Over the past decade, Maclnnes has celebrated his city and its way-in outsiders in two fair novels and a third that is superb. The three have now been reissued after long neglect, enabling the reader to roam the nightside of London with Maclnnes. Such trips involve whispers, a confusion of lights, pound notes exchanging hands, presences, but most typically a shabby street that could never be found again and a plunge down a dim staircase. At the bottom, a door. Closed, heavy, guarding the Platonic idea of door. Inside, music, smoke, cadenced talk as pungent as the smoke, and with it a sniff of corruption, a hint of menace. The scene may actually be a TV director's fashionable flat. It may be a club where acid-heads meet. It may be an African gambling house. Wherever it is, Maclnnes' name and rangy, white-haired frame get one through that door. Known in queer world and straight world alike, Maclnnes is passport and safe-conduct through the black communities of London. At 54, he is the oldest living member of the youth underground.
Rescue by the Army. Maclnnes is a native alien even at home, a man bred to the observation of outsiders from inside. He is a Scotsman born in London, reared in Australia. His mother was Novelist Angela Thirkell. Maclnnes escaped Australia and a law scholarship in 1930 at 16, spent five years in Brussels, a businessman by grace of a family connection, but by nature a bohemian who spent much of his time "consorting with writers, painters, musicians." For three years in London he studied painting, "until I was rescued by the army." After the war, he joined BBC Radio and began to write.
Each of these three books begins where a cold sociological observation rubs against a poetic perception of slangy slumside talk. Teen-age talk particularly. Years before anyone else had noticed, Maclnnes stopped and listened to the English kids. Their songs and entire culture, he saw, were rocking out in accents more than half American. Years before the Beatles, he predicted (in the memorable essay "Young England, Half English") exactly what the Beatles would sound like and be like.
Mr. Ronson Lighter. The imaginative leap from adolescent affluence and argot to a perception of teen-age attitudes is what gives Absolute Beginners its moral energy. The novel would be no more than a cheerful nature walk from the Elephant and Castle to Notting Hill if Maclnnes did not see beneath all the apparent irresponsibility. What he finds is the fusion of caring and a concern for style that leaves young people unimpressed by questions of race or war or money.
Away ahead of public concern over civil liberties and possible abuse of constabulary power, Maclnnes knew that he did not like policemen.
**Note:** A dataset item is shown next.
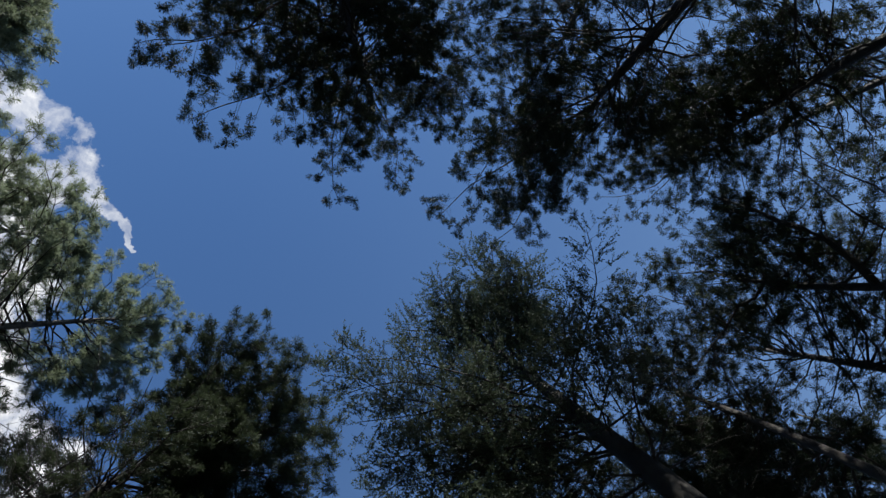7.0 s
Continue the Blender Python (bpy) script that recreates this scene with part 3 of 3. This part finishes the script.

So, in Mr. Love and Justice, he contrived a minuet about how the police and vice prey on each other. Born policemen, Maclnnes believes, think like born criminals. Both move through the world of mugs with alert and total mistrust.
The joy and triumph of Maclnnes' trio is City of Spades. Maclnnes was one of the first whites to say very loudly that black is beautiful; the light-heartedness of his evidence still rings out. When he brought a character named Johnny Fortune from Lagos to London twelve years ago, few people in England were thinking of racial tension or predicting an Enoch Powell. Maclnnes set Johnny and a white friend loose in an African and West Indian shadow world full of jouncing characters with cross-rough names: Mr. Peter Pay Paul, Mr. Karl Marx Bo (a future Prime Minister for sure), Mr. Ronson Lighter, and villainous Billy Whispers. The result was British high-low comedy, presented with affection and delight. When he took these people among whites who even then self-consciously affected Spade guests, the satire said everything that could be said about white liberalism. And because Maclnnes abandoned his tape recorder, relying on his ear for syncopation and dislocated verbal wit, the language, no matter how angry, is lilting and indelible.
Maclnnes' ear for the issues is sound too. His robust sympathies never crush his judgment. Beneath the charm and humor, sadness lurks. Mr. Karl Marx Bo says, looking around the Moonbeam club: "Serious individual as I am, I cannot always resist the lure of a little imitation joy." By the end, the tinsel has peeled for Johnny Fortune. After a police frame-up and a month in jail on a marijuana charge, he sets out to join his family in Lagos--full of shame and defiance: "Let them kill every Spade that's in the world, and leave but just two, man and woman, and we'll fill up the whole globe once more and win our triumph!" In this novel, Maclnnes is more than a mugs' guide to a city and a race he loves and mourns. He is a fond pioneer explorer of the almost reachless gap between the races, and what manner of reconciliation may be possible.